Asked to predict into the future

Hi

I wish someone can enlighten me the below points:

  • For 10% of the test instances, t corresponds to the end of the first (pre-rinse) phase.
  • For 30% of the test instances, t corresponds to the end of the second (caustic) phase.
  • For 30% of the test instances, t corresponds to the end of the third (intermediate rinse) phase.
  • For 30% of the test instances, t corresponds to the end of the fourth (acid) phase.

Thanks

I understand this paragraph as a fraction of test processes that ends on particular phase.
But simple calculations on test_values.zip give me different percentages.
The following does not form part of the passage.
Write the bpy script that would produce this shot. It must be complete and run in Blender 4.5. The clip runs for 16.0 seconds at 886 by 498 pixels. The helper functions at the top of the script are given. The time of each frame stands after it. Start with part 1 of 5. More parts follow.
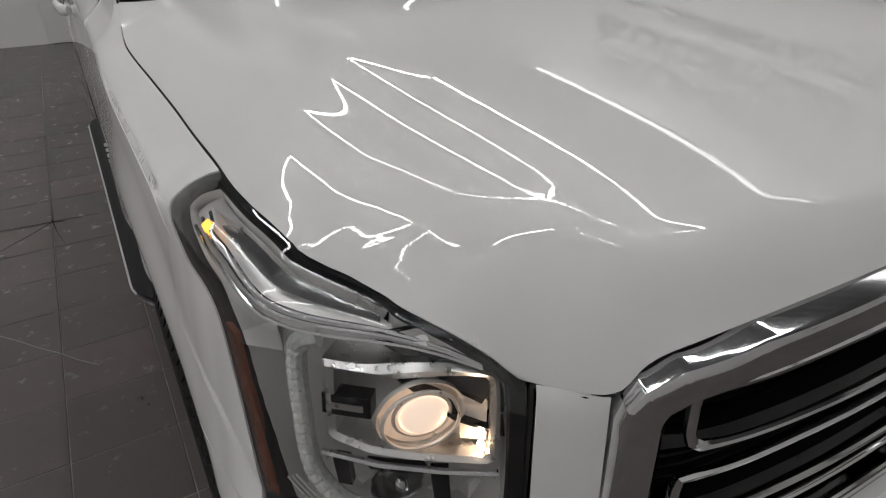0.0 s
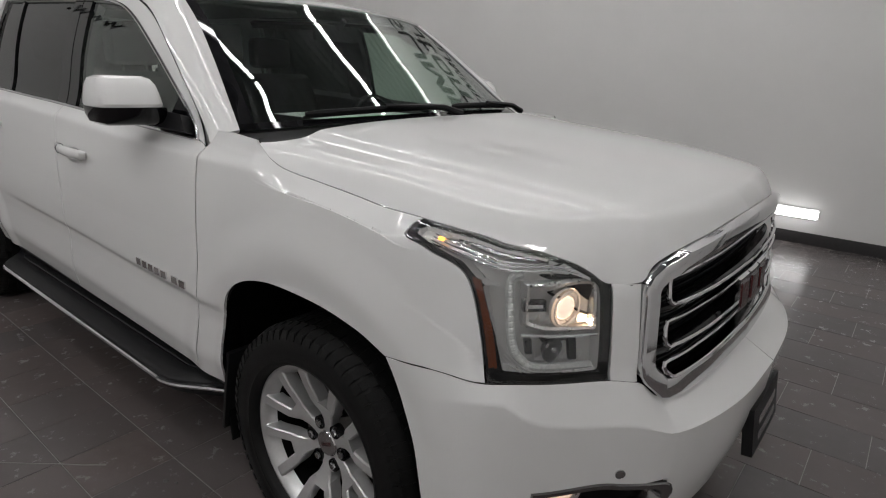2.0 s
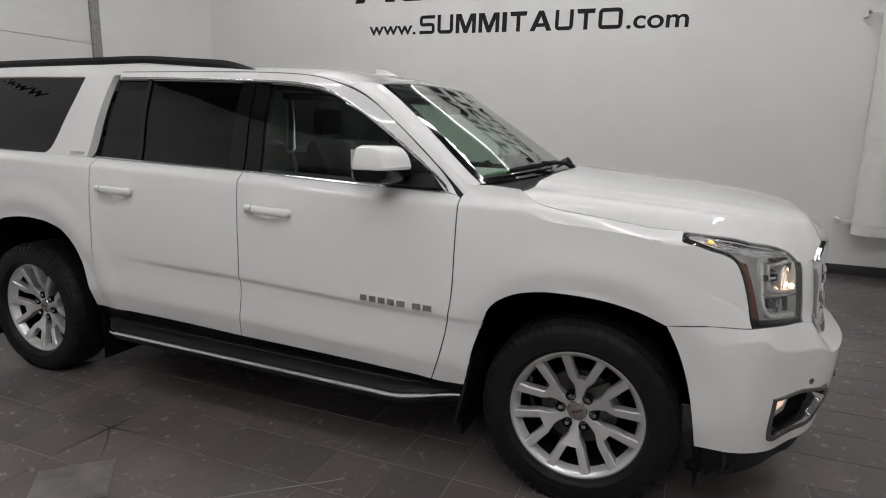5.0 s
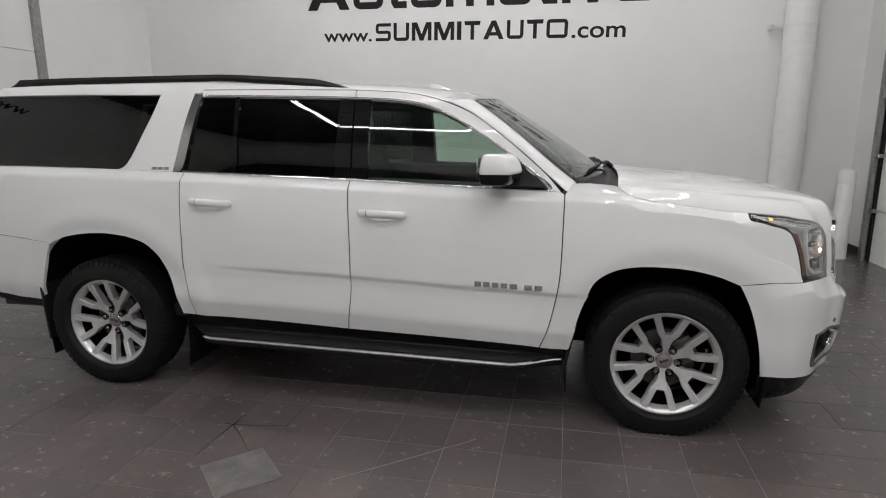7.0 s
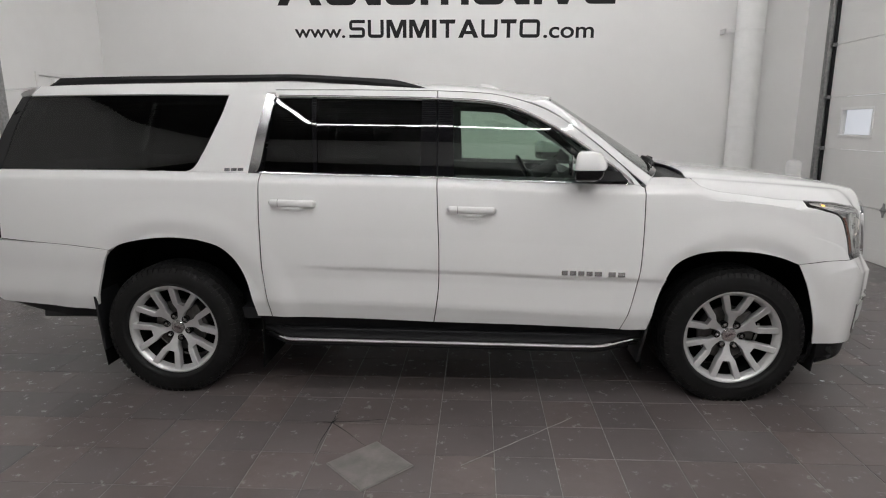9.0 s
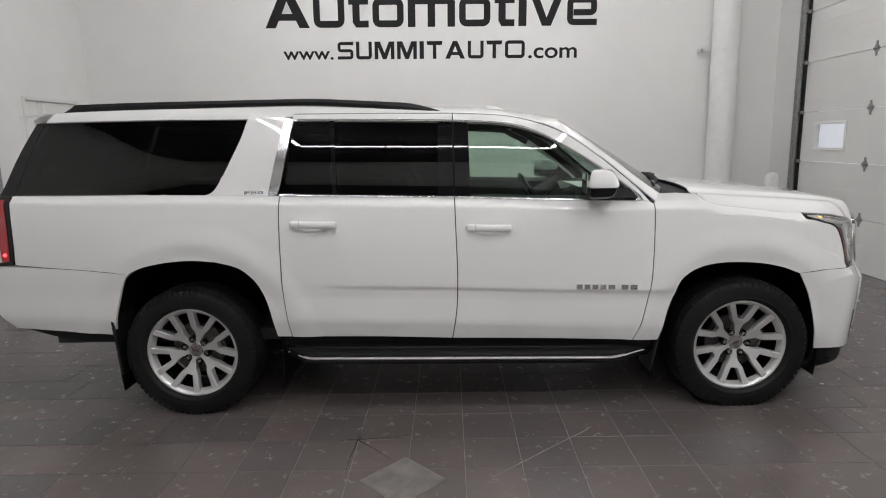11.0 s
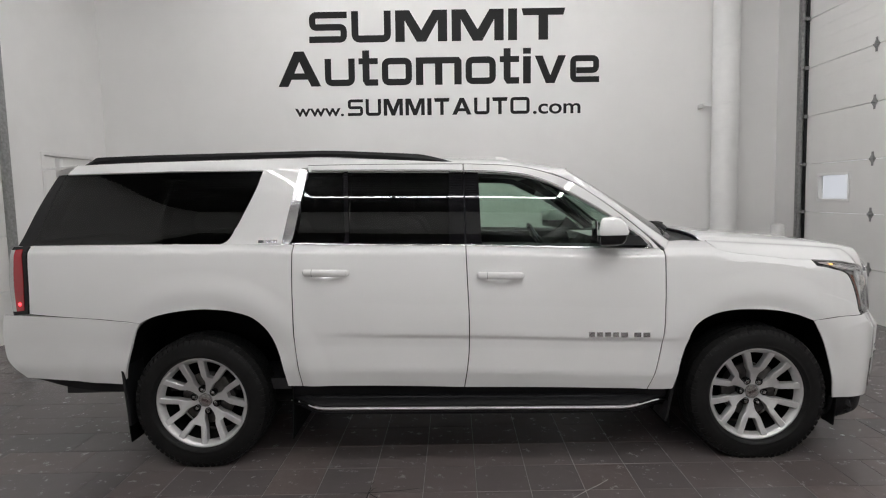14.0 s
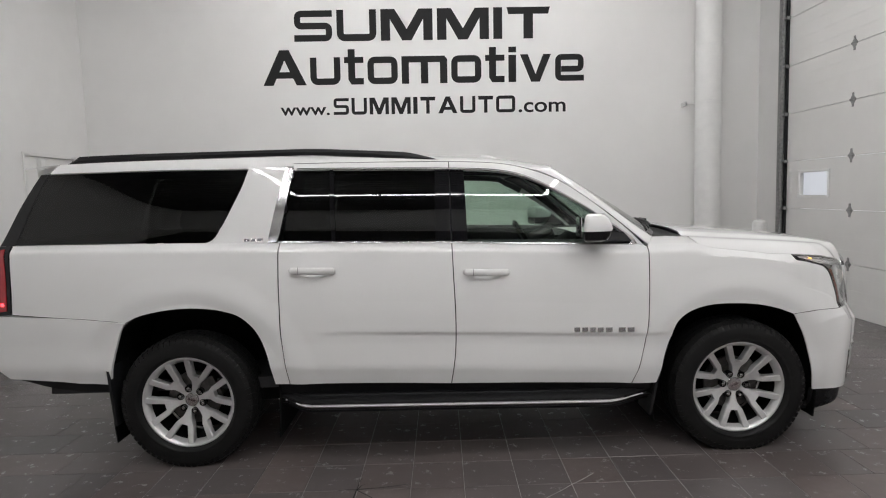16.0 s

# test_data is the data from the test_values.zip
n = test_data['process_id'].nunique()
test_data.sort_values(by=['process_id', 'timestamp'])\
  .groupby('process_id', as_index=False)['phase'].last()\
  .groupby('phase').size() * 100 / n

gives me following results

phase
pre_rinse              9.841591
caustic               40.613414
acid                  26.895854
intermediate_rinse    22.649141

which does not match exactly (10/30/30/30) split.

Thanks twalen for the feedback. My understanding for 10/30/30/30 split for each process_id not the test_data. Do you have sample code to check this?

In the train set the last phase is always final_rinse, in my understanding this paragraphs in the problem description is only for the testing set.

However, in the test set you are only given data from select previous phases (up to a given time, t) and then asked to predict into the future.

  • For 10% of the test instances, t corresponds to the end of the first (pre-rinse) phase.
  • For 30% of the test instances, t corresponds to the end of the second (caustic) phase.
  • For 30% of the test instances, t corresponds to the end of the third (intermediate rinse) phase.
  • For 30% of the test instances, t corresponds to the end of the fourth (acid) phase.

Those percentages are approximate, with the true percentages being subject to a number of other constraints. We provide this estimate in case participants want to undertake a similar approach with the training data.